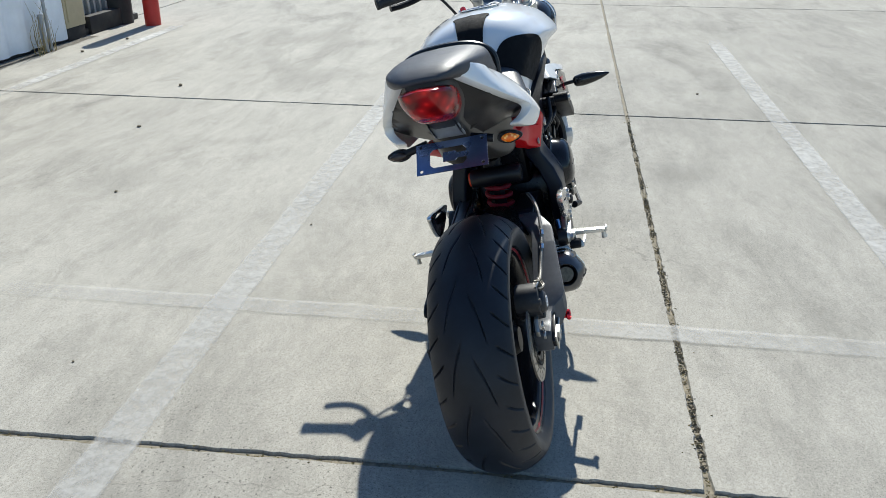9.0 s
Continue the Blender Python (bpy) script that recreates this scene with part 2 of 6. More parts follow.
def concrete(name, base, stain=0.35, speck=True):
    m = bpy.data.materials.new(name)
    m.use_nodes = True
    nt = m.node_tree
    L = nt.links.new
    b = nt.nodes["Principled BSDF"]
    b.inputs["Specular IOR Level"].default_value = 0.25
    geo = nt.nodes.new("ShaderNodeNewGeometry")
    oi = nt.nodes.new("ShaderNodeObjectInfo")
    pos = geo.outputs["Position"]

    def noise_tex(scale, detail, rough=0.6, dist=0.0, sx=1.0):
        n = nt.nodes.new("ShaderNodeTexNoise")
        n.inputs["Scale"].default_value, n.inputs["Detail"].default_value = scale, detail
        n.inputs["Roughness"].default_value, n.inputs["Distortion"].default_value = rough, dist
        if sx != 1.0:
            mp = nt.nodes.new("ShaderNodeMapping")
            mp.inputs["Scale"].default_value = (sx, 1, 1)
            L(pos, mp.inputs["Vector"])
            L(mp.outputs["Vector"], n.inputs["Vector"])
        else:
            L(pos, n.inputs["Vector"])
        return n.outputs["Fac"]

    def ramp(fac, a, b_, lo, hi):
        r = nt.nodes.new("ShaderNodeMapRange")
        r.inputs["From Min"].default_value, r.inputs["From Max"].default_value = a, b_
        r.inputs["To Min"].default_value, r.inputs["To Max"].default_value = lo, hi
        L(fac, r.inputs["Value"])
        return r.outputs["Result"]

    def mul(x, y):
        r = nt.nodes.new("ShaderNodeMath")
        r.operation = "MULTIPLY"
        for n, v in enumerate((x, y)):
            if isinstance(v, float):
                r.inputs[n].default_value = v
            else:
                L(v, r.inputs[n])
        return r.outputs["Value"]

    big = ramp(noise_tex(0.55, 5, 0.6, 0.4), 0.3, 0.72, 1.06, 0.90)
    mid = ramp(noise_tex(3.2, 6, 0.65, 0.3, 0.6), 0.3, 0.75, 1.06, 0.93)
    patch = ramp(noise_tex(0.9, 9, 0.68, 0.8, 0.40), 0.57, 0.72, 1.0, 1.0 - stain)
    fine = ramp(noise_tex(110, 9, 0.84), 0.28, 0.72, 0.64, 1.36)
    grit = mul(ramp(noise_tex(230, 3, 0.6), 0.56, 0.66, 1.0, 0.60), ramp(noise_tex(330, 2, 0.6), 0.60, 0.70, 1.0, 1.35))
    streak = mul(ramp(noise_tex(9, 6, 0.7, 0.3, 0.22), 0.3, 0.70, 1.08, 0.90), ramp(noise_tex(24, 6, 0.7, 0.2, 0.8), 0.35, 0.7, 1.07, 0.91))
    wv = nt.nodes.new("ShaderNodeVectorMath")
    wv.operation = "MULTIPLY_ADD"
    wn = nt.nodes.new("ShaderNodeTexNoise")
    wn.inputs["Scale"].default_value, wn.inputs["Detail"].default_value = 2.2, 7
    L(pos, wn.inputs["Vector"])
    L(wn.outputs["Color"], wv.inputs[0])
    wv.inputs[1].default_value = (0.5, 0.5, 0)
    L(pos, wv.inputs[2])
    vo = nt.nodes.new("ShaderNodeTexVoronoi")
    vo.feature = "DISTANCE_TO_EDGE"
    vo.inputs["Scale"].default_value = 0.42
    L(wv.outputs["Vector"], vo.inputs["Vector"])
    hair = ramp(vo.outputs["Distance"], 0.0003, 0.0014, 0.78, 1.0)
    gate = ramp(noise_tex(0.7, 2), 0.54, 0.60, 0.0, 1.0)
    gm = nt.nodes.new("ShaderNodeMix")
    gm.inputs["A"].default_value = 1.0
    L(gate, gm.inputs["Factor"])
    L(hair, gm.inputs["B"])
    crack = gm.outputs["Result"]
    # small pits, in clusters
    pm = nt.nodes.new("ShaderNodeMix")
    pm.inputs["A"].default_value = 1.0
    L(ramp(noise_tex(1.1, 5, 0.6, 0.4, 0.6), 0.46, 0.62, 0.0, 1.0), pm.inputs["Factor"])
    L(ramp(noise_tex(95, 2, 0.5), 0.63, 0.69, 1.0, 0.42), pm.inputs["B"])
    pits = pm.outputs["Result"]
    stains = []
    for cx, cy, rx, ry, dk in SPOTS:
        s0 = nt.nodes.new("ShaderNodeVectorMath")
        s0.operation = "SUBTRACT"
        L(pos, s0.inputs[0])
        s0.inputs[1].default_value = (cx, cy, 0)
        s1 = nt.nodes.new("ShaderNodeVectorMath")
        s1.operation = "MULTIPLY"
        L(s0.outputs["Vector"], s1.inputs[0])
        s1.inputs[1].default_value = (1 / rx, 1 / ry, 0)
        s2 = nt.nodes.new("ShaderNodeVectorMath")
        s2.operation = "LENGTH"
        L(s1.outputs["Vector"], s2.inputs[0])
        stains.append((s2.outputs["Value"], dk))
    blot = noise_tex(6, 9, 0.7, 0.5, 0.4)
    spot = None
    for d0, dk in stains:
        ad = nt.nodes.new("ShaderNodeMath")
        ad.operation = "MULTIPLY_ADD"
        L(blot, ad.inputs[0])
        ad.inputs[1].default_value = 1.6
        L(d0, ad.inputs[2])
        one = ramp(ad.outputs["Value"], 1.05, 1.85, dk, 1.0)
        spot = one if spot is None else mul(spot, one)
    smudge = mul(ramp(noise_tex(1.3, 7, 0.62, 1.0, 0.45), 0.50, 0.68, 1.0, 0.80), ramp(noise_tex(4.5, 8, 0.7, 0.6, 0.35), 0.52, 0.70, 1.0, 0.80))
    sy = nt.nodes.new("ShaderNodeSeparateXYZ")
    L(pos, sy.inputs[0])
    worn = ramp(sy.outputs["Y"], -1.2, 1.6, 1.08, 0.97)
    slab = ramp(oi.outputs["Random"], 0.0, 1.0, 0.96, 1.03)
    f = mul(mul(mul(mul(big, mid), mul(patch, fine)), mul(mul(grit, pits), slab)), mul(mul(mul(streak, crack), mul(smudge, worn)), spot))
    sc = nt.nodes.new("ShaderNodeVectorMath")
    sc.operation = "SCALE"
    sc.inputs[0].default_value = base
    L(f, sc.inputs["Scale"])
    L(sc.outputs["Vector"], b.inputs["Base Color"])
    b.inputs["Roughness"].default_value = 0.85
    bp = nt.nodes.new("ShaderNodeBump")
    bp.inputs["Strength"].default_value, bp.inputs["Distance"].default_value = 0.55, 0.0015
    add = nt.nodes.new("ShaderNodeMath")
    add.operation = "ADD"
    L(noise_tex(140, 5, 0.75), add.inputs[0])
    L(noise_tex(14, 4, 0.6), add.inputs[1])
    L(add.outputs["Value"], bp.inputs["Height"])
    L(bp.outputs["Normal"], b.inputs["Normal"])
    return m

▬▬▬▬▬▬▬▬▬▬

[Work instructions] Print the whole listing above once more, word for word, without its pictures.

[Response below]
9.0 s
Continue the Blender Python (bpy) script that recreates this scene with part 2 of 6. More parts follow.
def concrete(name, base, stain=0.35, speck=True):
    m = bpy.data.materials.new(name)
    m.use_nodes = True
    nt = m.node_tree
    L = nt.links.new
    b = nt.nodes["Principled BSDF"]
    b.inputs["Specular IOR Level"].default_value = 0.25
    geo = nt.nodes.new("ShaderNodeNewGeometry")
    oi = nt.nodes.new("ShaderNodeObjectInfo")
    pos = geo.outputs["Position"]

    def noise_tex(scale, detail, rough=0.6, dist=0.0, sx=1.0):
        n = nt.nodes.new("ShaderNodeTexNoise")
        n.inputs["Scale"].default_value, n.inputs["Detail"].default_value = scale, detail
        n.inputs["Roughness"].default_value, n.inputs["Distortion"].default_value = rough, dist
        if sx != 1.0:
            mp = nt.nodes.new("ShaderNodeMapping")
            mp.inputs["Scale"].default_value = (sx, 1, 1)
            L(pos, mp.inputs["Vector"])
            L(mp.outputs["Vector"], n.inputs["Vector"])
        else:
            L(pos, n.inputs["Vector"])
        return n.outputs["Fac"]

    def ramp(fac, a, b_, lo, hi):
        r = nt.nodes.new("ShaderNodeMapRange")
        r.inputs["From Min"].default_value, r.inputs["From Max"].default_value = a, b_
        r.inputs["To Min"].default_value, r.inputs["To Max"].default_value = lo, hi
        L(fac, r.inputs["Value"])
        return r.outputs["Result"]

    def mul(x, y):
        r = nt.nodes.new("ShaderNodeMath")
        r.operation = "MULTIPLY"
        for n, v in enumerate((x, y)):
            if isinstance(v, float):
                r.inputs[n].default_value = v
            else:
                L(v, r.inputs[n])
        return r.outputs["Value"]

    big = ramp(noise_tex(0.55, 5, 0.6, 0.4), 0.3, 0.72, 1.06, 0.90)
    mid = ramp(noise_tex(3.2, 6, 0.65, 0.3, 0.6), 0.3, 0.75, 1.06, 0.93)
    patch = ramp(noise_tex(0.9, 9, 0.68, 0.8, 0.40), 0.57, 0.72, 1.0, 1.0 - stain)
    fine = ramp(noise_tex(110, 9, 0.84), 0.28, 0.72, 0.64, 1.36)
    grit = mul(ramp(noise_tex(230, 3, 0.6), 0.56, 0.66, 1.0, 0.60), ramp(noise_tex(330, 2, 0.6), 0.60, 0.70, 1.0, 1.35))
    streak = mul(ramp(noise_tex(9, 6, 0.7, 0.3, 0.22), 0.3, 0.70, 1.08, 0.90), ramp(noise_tex(24, 6, 0.7, 0.2, 0.8), 0.35, 0.7, 1.07, 0.91))
    wv = nt.nodes.new("ShaderNodeVectorMath")
    wv.operation = "MULTIPLY_ADD"
    wn = nt.nodes.new("ShaderNodeTexNoise")
    wn.inputs["Scale"].default_value, wn.inputs["Detail"].default_value = 2.2, 7
    L(pos, wn.inputs["Vector"])
    L(wn.outputs["Color"], wv.inputs[0])
    wv.inputs[1].default_value = (0.5, 0.5, 0)
    L(pos, wv.inputs[2])
    vo = nt.nodes.new("ShaderNodeTexVoronoi")
    vo.feature = "DISTANCE_TO_EDGE"
    vo.inputs["Scale"].default_value = 0.42
    L(wv.outputs["Vector"], vo.inputs["Vector"])
    hair = ramp(vo.outputs["Distance"], 0.0003, 0.0014, 0.78, 1.0)
    gate = ramp(noise_tex(0.7, 2), 0.54, 0.60, 0.0, 1.0)
    gm = nt.nodes.new("ShaderNodeMix")
    gm.inputs["A"].default_value = 1.0
    L(gate, gm.inputs["Factor"])
    L(hair, gm.inputs["B"])
    crack = gm.outputs["Result"]
    # small pits, in clusters
    pm = nt.nodes.new("ShaderNodeMix")
    pm.inputs["A"].default_value = 1.0
    L(ramp(noise_tex(1.1, 5, 0.6, 0.4, 0.6), 0.46, 0.62, 0.0, 1.0), pm.inputs["Factor"])
    L(ramp(noise_tex(95, 2, 0.5), 0.63, 0.69, 1.0, 0.42), pm.inputs["B"])
    pits = pm.outputs["Result"]
    stains = []
    for cx, cy, rx, ry, dk in SPOTS:
        s0 = nt.nodes.new("ShaderNodeVectorMath")
        s0.operation = "SUBTRACT"
        L(pos, s0.inputs[0])
        s0.inputs[1].default_value = (cx, cy, 0)
        s1 = nt.nodes.new("ShaderNodeVectorMath")
        s1.operation = "MULTIPLY"
        L(s0.outputs["Vector"], s1.inputs[0])
        s1.inputs[1].default_value = (1 / rx, 1 / ry, 0)
        s2 = nt.nodes.new("ShaderNodeVectorMath")
        s2.operation = "LENGTH"
        L(s1.outputs["Vector"], s2.inputs[0])
        stains.append((s2.outputs["Value"], dk))
    blot = noise_tex(6, 9, 0.7, 0.5, 0.4)
    spot = None
    for d0, dk in stains:
        ad = nt.nodes.new("ShaderNodeMath")
        ad.operation = "MULTIPLY_ADD"
        L(blot, ad.inputs[0])
        ad.inputs[1].default_value = 1.6
        L(d0, ad.inputs[2])
        one = ramp(ad.outputs["Value"], 1.05, 1.85, dk, 1.0)
        spot = one if spot is None else mul(spot, one)
    smudge = mul(ramp(noise_tex(1.3, 7, 0.62, 1.0, 0.45), 0.50, 0.68, 1.0, 0.80), ramp(noise_tex(4.5, 8, 0.7, 0.6, 0.35), 0.52, 0.70, 1.0, 0.80))
    sy = nt.nodes.new("ShaderNodeSeparateXYZ")
    L(pos, sy.inputs[0])
    worn = ramp(sy.outputs["Y"], -1.2, 1.6, 1.08, 0.97)
    slab = ramp(oi.outputs["Random"], 0.0, 1.0, 0.96, 1.03)
    f = mul(mul(mul(mul(big, mid), mul(patch, fine)), mul(mul(grit, pits), slab)), mul(mul(mul(streak, crack), mul(smudge, worn)), spot))
    sc = nt.nodes.new("ShaderNodeVectorMath")
    sc.operation = "SCALE"
    sc.inputs[0].default_value = base
    L(f, sc.inputs["Scale"])
    L(sc.outputs["Vector"], b.inputs["Base Color"])
    b.inputs["Roughness"].default_value = 0.85
    bp = nt.nodes.new("ShaderNodeBump")
    bp.inputs["Strength"].default_value, bp.inputs["Distance"].default_value = 0.55, 0.0015
    add = nt.nodes.new("ShaderNodeMath")
    add.operation = "ADD"
    L(noise_tex(140, 5, 0.75), add.inputs[0])
    L(noise_tex(14, 4, 0.6), add.inputs[1])
    L(add.outputs["Value"], bp.inputs["Height"])
    L(bp.outputs["Normal"], b.inputs["Normal"])
    return m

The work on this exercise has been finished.